Requirement: Check every line below for the word "scene" and copy the ones that have it.

Dataset extract:
====================

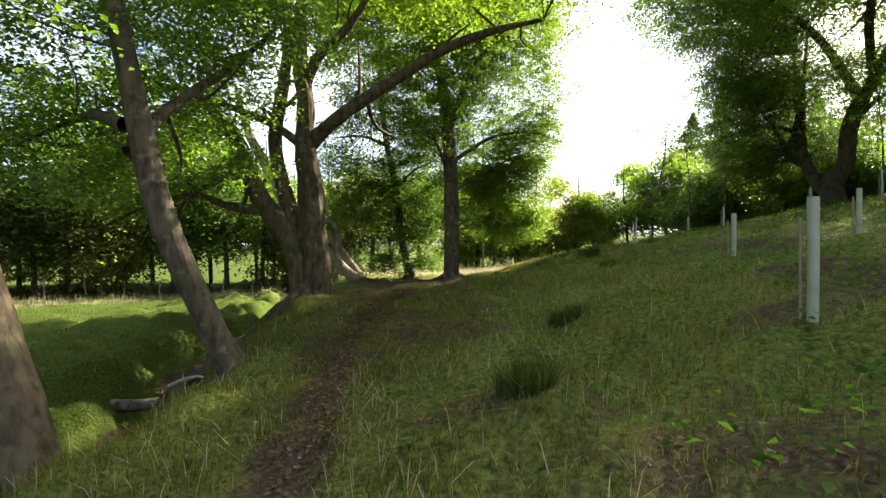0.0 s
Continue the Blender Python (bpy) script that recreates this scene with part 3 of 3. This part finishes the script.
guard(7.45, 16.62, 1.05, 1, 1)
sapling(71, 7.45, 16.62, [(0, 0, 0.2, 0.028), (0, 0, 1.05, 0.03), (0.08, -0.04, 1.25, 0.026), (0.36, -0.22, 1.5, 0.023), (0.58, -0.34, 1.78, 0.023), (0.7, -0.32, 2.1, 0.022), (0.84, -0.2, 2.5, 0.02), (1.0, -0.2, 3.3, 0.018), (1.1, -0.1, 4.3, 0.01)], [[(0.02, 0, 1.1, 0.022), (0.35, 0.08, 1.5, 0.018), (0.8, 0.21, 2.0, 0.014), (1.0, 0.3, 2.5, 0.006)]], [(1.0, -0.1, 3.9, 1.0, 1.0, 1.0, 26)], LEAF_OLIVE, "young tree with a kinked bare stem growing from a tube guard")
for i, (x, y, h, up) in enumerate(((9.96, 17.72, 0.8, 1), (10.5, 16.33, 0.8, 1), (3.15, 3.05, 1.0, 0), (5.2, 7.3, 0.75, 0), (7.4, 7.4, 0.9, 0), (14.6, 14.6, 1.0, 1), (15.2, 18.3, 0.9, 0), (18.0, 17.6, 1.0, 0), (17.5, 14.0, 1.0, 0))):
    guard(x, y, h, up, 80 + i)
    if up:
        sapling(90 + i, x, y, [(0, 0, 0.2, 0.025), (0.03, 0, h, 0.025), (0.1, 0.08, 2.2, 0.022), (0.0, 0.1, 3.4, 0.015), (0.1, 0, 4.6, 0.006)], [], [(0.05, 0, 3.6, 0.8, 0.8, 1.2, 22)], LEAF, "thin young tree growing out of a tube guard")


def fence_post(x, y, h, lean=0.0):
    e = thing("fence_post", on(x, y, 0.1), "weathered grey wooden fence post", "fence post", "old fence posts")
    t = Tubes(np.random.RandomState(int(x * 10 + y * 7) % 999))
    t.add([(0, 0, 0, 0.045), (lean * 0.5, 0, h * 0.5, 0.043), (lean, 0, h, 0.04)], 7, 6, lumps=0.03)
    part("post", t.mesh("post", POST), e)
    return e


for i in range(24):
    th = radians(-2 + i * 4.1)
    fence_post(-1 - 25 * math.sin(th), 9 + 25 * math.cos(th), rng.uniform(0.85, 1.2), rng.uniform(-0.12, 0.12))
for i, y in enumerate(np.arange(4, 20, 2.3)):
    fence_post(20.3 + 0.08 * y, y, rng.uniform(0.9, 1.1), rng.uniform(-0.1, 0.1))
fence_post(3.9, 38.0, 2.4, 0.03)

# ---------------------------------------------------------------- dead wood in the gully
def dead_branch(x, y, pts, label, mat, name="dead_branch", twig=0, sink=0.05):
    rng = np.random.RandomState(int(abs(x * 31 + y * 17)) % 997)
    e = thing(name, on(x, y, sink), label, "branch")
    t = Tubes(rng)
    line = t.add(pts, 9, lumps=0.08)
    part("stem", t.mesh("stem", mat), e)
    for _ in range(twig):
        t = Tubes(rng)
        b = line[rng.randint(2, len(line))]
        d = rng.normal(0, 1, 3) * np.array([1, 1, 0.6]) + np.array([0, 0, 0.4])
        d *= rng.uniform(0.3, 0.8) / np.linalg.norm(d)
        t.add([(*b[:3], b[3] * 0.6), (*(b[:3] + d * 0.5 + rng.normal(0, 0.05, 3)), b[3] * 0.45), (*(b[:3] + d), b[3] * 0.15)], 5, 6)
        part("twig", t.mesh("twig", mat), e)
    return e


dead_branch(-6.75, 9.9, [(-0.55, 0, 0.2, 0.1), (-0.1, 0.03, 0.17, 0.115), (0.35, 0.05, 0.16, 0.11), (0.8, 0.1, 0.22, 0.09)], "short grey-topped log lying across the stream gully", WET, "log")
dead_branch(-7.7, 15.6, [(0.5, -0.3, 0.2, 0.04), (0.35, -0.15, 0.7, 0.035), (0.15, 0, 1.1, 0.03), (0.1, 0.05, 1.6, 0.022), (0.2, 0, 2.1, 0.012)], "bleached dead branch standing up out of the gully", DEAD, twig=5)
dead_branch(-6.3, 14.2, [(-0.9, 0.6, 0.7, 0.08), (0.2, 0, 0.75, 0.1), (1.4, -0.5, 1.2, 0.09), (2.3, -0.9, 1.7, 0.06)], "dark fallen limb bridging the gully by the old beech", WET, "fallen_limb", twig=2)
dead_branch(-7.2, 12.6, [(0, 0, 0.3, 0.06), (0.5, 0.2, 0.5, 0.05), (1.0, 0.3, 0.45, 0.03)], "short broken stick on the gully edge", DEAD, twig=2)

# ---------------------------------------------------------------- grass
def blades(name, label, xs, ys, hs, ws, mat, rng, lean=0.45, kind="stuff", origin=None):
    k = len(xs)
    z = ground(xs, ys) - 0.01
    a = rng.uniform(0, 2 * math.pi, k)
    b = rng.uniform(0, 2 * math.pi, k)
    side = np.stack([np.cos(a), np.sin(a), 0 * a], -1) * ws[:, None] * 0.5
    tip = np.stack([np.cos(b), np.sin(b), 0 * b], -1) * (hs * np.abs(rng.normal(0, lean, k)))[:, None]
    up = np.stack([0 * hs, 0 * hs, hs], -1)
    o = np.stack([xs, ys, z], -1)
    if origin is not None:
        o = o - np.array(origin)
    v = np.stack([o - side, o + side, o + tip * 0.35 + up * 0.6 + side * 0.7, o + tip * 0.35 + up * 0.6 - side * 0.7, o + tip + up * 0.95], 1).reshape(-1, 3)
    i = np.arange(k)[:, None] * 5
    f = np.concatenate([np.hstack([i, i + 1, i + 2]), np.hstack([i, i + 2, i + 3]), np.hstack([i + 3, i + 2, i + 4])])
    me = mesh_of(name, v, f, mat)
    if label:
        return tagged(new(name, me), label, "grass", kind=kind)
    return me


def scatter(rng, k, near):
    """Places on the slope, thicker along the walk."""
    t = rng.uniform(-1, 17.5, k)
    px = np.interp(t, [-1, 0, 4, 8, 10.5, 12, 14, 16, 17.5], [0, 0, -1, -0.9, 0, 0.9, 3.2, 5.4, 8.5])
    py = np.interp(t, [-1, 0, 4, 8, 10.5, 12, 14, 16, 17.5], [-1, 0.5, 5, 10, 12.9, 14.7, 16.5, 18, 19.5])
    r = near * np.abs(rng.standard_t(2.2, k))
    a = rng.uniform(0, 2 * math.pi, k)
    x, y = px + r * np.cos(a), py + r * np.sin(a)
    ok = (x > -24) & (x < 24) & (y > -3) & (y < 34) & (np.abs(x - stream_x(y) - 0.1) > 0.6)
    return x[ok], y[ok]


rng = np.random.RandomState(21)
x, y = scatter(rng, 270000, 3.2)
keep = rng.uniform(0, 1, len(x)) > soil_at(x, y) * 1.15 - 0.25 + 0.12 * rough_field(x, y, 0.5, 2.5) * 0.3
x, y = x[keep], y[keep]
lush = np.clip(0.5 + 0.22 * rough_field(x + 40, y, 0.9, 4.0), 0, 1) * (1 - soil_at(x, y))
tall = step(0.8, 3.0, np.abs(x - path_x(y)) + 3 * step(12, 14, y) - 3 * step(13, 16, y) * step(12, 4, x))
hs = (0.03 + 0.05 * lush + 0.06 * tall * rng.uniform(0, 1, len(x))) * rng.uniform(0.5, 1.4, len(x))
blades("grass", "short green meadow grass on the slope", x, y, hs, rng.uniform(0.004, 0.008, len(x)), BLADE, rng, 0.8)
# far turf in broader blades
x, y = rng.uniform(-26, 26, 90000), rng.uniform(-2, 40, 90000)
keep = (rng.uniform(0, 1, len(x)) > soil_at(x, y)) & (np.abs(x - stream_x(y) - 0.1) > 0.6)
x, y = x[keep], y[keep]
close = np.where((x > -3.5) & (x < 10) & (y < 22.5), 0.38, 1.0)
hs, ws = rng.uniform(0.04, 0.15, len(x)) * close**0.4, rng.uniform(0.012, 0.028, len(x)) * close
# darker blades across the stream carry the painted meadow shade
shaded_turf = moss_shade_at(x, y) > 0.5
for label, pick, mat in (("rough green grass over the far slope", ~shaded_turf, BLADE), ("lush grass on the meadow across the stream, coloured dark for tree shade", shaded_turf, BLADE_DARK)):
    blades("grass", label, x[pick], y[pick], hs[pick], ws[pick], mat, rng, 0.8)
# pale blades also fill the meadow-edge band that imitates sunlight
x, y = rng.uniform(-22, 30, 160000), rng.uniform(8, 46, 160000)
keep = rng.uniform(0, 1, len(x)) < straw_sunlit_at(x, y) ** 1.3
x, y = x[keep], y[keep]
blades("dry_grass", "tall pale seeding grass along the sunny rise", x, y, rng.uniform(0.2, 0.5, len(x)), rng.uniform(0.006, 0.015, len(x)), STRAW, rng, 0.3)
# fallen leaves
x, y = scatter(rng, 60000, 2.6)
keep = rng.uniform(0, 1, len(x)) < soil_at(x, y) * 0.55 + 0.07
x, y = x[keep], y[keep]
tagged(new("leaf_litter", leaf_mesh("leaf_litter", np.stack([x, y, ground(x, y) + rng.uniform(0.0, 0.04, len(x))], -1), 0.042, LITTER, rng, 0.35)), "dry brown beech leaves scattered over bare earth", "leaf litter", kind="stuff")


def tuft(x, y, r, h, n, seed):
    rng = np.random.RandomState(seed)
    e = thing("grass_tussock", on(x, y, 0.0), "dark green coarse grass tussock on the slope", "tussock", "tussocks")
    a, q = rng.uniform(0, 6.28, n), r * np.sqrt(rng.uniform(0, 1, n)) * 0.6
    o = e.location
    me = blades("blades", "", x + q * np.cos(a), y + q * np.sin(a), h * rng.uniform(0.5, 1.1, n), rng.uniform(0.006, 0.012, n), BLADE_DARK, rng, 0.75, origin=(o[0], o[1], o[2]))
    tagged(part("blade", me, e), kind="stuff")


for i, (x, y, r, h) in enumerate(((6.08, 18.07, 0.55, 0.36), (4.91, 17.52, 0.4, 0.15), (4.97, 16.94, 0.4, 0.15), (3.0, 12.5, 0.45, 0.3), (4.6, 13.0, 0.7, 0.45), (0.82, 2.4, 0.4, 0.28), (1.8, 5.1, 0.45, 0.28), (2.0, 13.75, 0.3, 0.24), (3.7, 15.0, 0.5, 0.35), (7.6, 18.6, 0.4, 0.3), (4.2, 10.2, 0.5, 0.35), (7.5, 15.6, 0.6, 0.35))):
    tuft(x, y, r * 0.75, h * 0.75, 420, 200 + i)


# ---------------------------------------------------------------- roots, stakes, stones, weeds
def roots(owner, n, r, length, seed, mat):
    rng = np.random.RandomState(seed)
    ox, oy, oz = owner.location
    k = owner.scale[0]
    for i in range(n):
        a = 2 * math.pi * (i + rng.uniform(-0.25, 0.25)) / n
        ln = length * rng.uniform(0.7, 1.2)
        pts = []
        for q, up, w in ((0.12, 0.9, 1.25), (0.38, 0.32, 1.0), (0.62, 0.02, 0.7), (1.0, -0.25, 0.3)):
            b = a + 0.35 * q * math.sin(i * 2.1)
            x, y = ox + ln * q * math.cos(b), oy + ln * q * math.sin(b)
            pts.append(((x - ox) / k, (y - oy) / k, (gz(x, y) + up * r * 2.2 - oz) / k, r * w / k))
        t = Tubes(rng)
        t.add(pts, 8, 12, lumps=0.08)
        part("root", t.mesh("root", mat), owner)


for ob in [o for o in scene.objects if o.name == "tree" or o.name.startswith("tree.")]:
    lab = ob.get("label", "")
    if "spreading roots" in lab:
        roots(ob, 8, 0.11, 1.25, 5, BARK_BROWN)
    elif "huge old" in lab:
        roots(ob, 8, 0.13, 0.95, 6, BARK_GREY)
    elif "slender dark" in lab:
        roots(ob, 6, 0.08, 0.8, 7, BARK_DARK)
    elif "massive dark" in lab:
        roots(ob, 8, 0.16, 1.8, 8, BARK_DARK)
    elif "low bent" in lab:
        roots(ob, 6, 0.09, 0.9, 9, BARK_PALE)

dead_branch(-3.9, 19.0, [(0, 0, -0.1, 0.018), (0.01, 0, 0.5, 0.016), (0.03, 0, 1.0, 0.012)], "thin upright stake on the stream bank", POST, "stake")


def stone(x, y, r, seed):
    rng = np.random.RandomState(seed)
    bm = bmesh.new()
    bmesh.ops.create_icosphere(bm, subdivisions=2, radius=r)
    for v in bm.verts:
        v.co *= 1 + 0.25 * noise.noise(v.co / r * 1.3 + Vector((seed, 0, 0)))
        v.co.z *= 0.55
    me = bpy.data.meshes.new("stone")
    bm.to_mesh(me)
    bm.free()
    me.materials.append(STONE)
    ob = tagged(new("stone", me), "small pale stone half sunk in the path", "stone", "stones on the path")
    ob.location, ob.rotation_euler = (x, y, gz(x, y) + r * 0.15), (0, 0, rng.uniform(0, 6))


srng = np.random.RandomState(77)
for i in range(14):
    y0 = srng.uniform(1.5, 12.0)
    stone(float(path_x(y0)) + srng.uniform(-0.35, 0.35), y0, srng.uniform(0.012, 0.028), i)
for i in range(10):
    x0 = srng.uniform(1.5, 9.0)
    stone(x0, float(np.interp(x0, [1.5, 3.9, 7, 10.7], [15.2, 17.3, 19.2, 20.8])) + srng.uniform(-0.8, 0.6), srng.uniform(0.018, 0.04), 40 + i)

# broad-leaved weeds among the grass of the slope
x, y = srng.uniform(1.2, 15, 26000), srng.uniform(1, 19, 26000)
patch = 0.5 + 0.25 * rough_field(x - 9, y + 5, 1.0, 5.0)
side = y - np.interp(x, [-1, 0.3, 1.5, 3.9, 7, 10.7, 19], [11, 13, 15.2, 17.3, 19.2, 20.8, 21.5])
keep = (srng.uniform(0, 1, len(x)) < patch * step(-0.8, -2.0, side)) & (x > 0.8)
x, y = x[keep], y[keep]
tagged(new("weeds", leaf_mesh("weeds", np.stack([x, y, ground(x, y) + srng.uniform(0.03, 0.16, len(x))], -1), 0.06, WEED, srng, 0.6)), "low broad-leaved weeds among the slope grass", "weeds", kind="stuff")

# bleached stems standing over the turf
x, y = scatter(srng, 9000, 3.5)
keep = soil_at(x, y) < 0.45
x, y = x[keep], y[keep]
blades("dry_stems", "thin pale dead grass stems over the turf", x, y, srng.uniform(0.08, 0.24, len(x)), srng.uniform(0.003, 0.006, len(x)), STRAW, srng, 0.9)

====================

Complete output:
Continue the Blender Python (bpy) script that recreates this scene with part 3 of 3. This part finishes the script.
for ob in [o for o in scene.objects if o.name == "tree" or o.name.startswith("tree.")]:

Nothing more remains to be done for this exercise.